Story at a glance
- National data reports the average death rate from COVID-19 has fallen to about 600 per day.
- This is the lowest the figure has been since summer 2020.
- New cases and hospitalizations are falling as well.
The U.S. hit another significant milestone in its fight against COVID-19, with average daily deaths falling to 600 — the lowest fatality count since July 2020.
While the number is still grim, the death rate had held steadily at about 700 per day for several weeks.
National data report that January 2021 was the deadliest month for the U.S. in the course of the pandemic, with 4,406 fatalities alone reported on Jan. 12. Monthly, the average was a staggering 3,100 per day.
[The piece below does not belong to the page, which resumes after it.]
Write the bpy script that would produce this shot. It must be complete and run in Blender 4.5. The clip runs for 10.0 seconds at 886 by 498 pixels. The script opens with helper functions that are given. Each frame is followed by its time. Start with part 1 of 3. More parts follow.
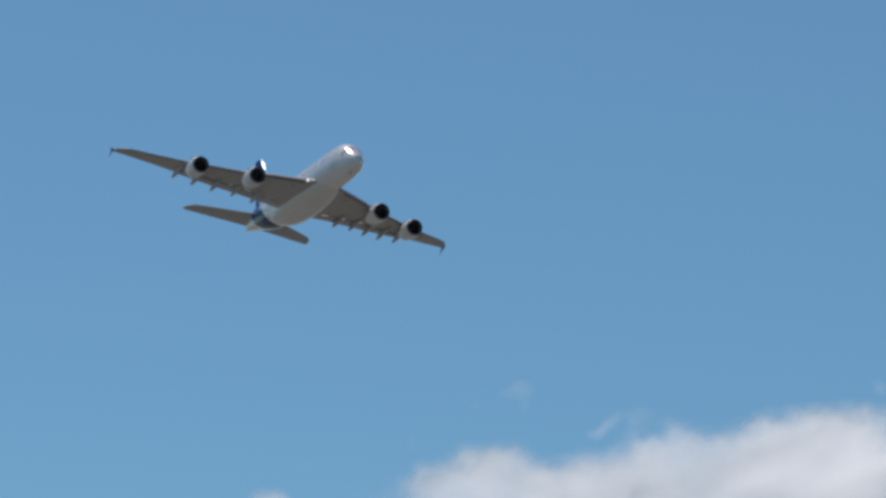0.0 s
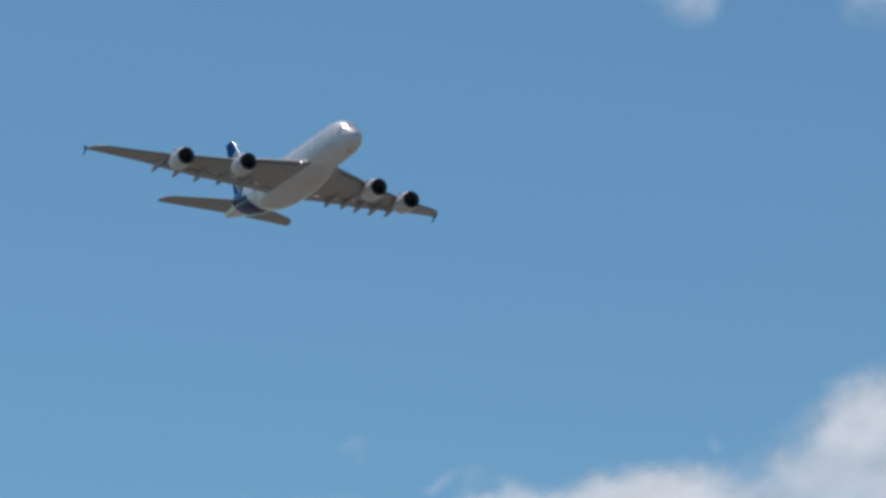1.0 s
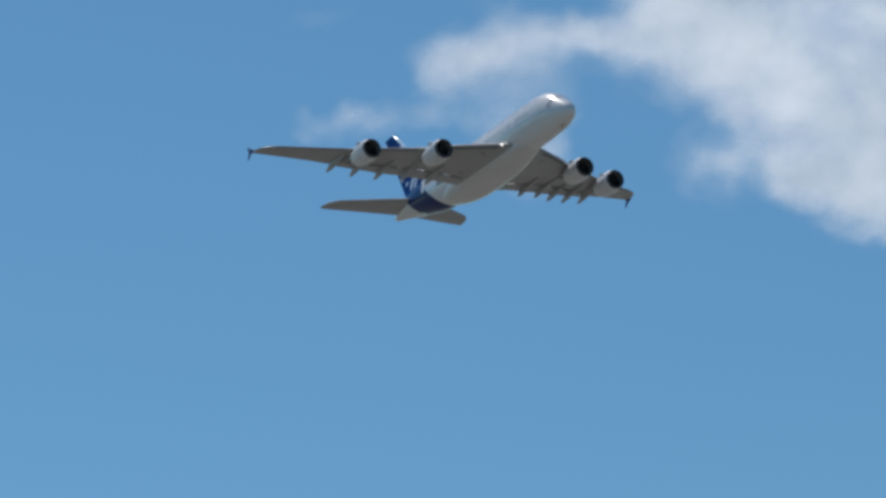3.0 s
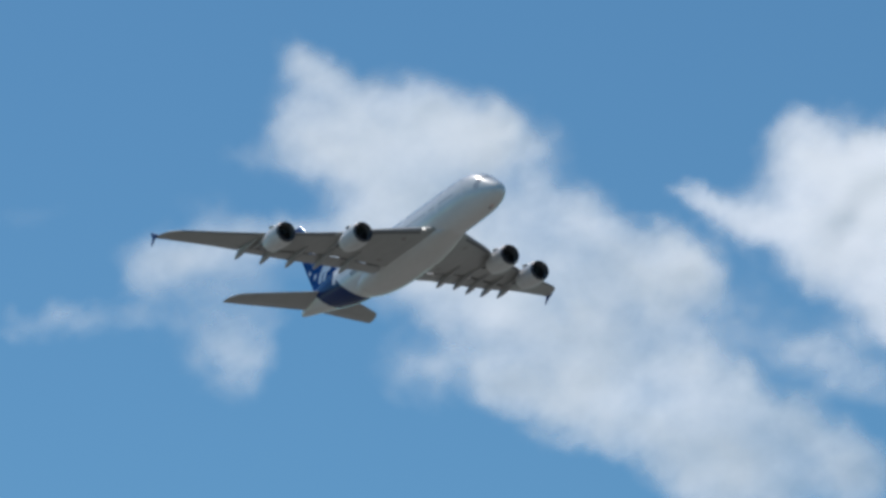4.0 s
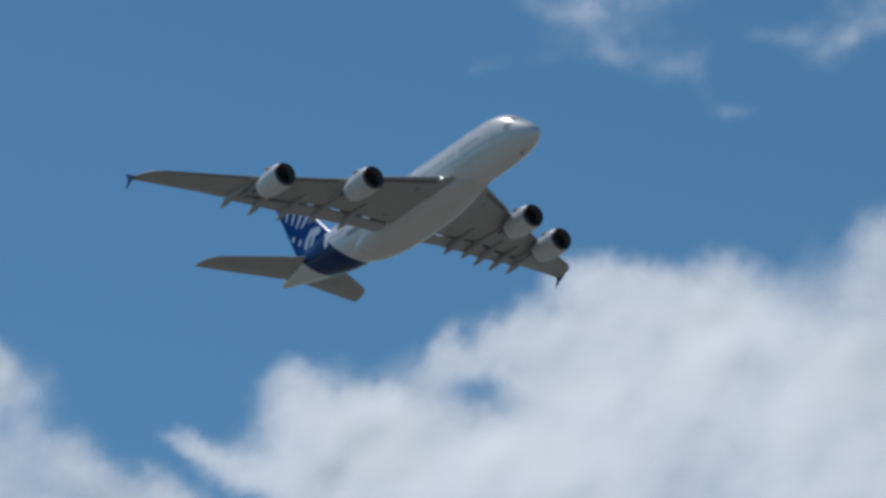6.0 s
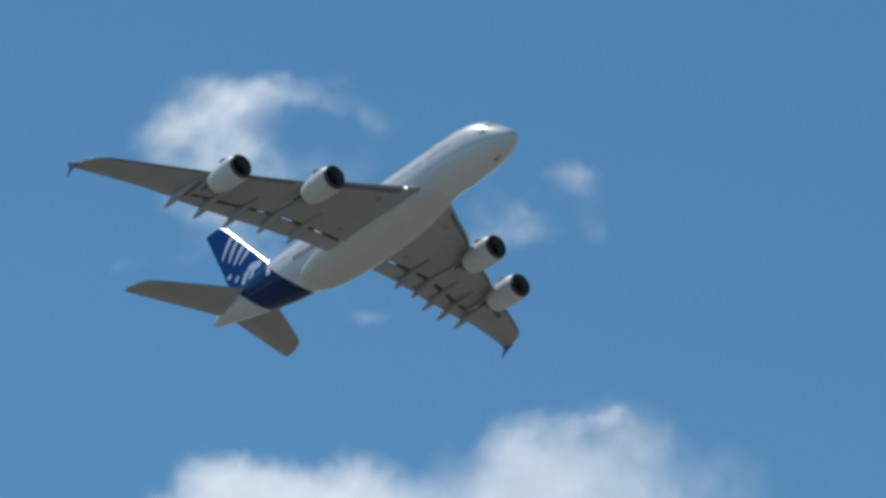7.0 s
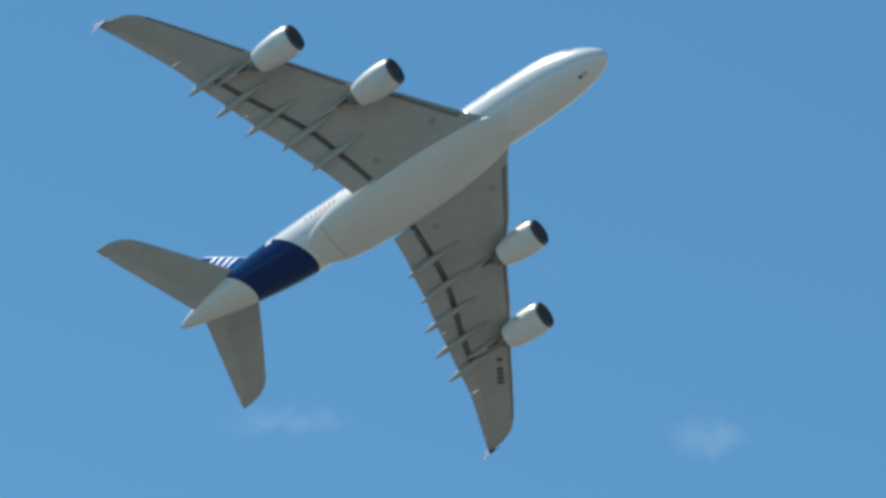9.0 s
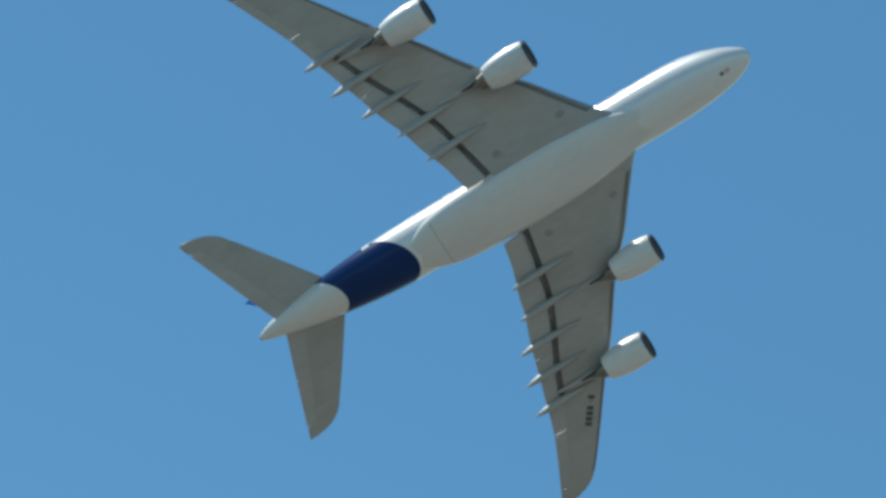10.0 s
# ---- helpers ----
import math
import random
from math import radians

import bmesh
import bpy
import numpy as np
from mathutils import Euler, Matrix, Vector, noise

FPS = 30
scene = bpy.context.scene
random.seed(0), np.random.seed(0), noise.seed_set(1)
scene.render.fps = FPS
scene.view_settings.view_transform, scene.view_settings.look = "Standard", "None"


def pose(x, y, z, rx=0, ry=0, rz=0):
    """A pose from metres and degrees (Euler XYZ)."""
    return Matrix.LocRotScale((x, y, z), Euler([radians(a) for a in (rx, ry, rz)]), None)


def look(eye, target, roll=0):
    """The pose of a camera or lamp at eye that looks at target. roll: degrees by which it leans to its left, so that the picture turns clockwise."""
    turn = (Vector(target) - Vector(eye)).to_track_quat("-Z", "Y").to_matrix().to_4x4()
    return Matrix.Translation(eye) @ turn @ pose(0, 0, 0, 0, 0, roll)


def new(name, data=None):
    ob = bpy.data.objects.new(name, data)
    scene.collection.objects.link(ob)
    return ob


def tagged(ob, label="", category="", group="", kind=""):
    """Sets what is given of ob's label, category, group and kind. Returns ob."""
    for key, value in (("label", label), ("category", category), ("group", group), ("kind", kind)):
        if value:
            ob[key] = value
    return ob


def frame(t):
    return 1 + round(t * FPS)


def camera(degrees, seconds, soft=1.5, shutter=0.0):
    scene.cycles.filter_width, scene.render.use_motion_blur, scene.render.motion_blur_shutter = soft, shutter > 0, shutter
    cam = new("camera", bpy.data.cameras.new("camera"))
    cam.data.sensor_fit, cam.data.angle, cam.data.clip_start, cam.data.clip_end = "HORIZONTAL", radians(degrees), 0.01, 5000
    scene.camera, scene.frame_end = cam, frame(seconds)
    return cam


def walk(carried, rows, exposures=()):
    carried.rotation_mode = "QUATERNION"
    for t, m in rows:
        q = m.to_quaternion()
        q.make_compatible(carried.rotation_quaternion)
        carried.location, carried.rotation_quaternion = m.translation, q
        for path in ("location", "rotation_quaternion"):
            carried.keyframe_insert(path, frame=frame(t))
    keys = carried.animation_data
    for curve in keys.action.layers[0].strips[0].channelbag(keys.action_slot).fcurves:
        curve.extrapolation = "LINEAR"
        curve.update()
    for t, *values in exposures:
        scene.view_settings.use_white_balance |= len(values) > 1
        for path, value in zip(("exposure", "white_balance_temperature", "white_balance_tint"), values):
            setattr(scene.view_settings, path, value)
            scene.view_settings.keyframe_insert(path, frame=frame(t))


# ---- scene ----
# ---------------------------------------------------------------- camera
cam = camera(9.4, 10.0, soft=3.3)
walk(cam, [
    (0.0, pose(0, 0, 1.7, 103.436, 0, 8.173)),
    (0.5, pose(0, 0, 1.7, 103.432, 0, 7.042)),
    (1.0, pose(0, 0, 1.7, 104.026, 0, 6.386)),
    (1.5, pose(0, 0, 1.7, 105.184, 0, 6.280)),
    (2.0, pose(0, 0, 1.7, 105.335, 0, 5.922)),
    (2.2, pose(0, 0, 1.7, 105.421, 0, 5.722)),
    (3.3, pose(0, 0, 1.7, 106.445, 0, 3.256)),
    (3.5, pose(0, 0, 1.7, 107.162, 0, 2.106)),
    (4.0, pose(0, 0, 1.7, 108.001, 0, 1.319)),
    (4.5, pose(0, 0, 1.7, 108.366, 0, -0.000)),
    (5.0, pose(0, 0, 1.7, 108.726, 0, -1.541)),
    (5.5, pose(0, 0, 1.7, 109.589, 0, -3.107)),
    (6.0, pose(0, 0, 1.7, 110.632, 0, -4.389)),
    (6.2, pose(0, 0, 1.7, 110.904, 0, -5.173)),
    (7.3, pose(0, 0, 1.7, 113.695, 0, -9.808)),
    (7.5, pose(0, 0, 1.7, 114.157, 0, -10.617)),
    (7.7, pose(0, 0, 1.7, 114.216, 0, -11.305)),
    (8.0, pose(0, 0, 1.7, 114.921, 0, -12.669)),
    (8.1, pose(0, 0, 1.7, 115.403, 0, -13.338)),
    (8.5, pose(0, 0, 1.7, 116.401, 0, -14.867)),
    (8.7, pose(0, 0, 1.7, 116.170, 0, -16.251)),
    (9.0, pose(0, 0, 1.7, 116.980, 0, -17.496)),
    (9.2, pose(0, 0, 1.7, 117.348, 0, -17.573)),
    (9.5, pose(0, 0, 1.7, 118.223, 0, -18.645)),
    (10.0, pose(0, 0, 1.7, 119.652, 0, -22.094)),
], exposures=[(0.0, -0.49, 6700, 19), (2.2, -0.45, 6550, 16), (3.5, -0.39, 6350, 14), (4.5, -0.43, 6290, 13), (5.0, -0.59, 6260, 14), (5.3, -0.63, 6250, 14), (6.0, -0.67, 6250, 14), (6.2, -0.65, 6250, 14), (7.3, -0.20, 6350, 11), (8.0, 0.11, 6450, 12), (8.5, 0.18, 6480, 12), (9.0, 0.20, 6440, 6), (10.0, 0.20, 6430, 4)])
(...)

Hospitalizations and new confirmed infections have shown similar declining patterns, both having peaked in January and again slightly in April. Roughly 37,000 Americans are hospitalized with COVID-19 nationwide, and about 39,000 new cases are confirmed daily as of May 11.
Occurring simultaneously as falling COVID-19 cases are increased vaccinations. Data from the U.S. Centers for Disease Control and Prevention (CDC) show 264 million doses have been administered. Within this number, 46.4 percent of the population has received at least one dose, while more than one-third have received the full two shots.
These encouraging trends have prompted multiple states and jurisdictions to begin reopening at some level, although largely still mandating masks and physical distancing while in public.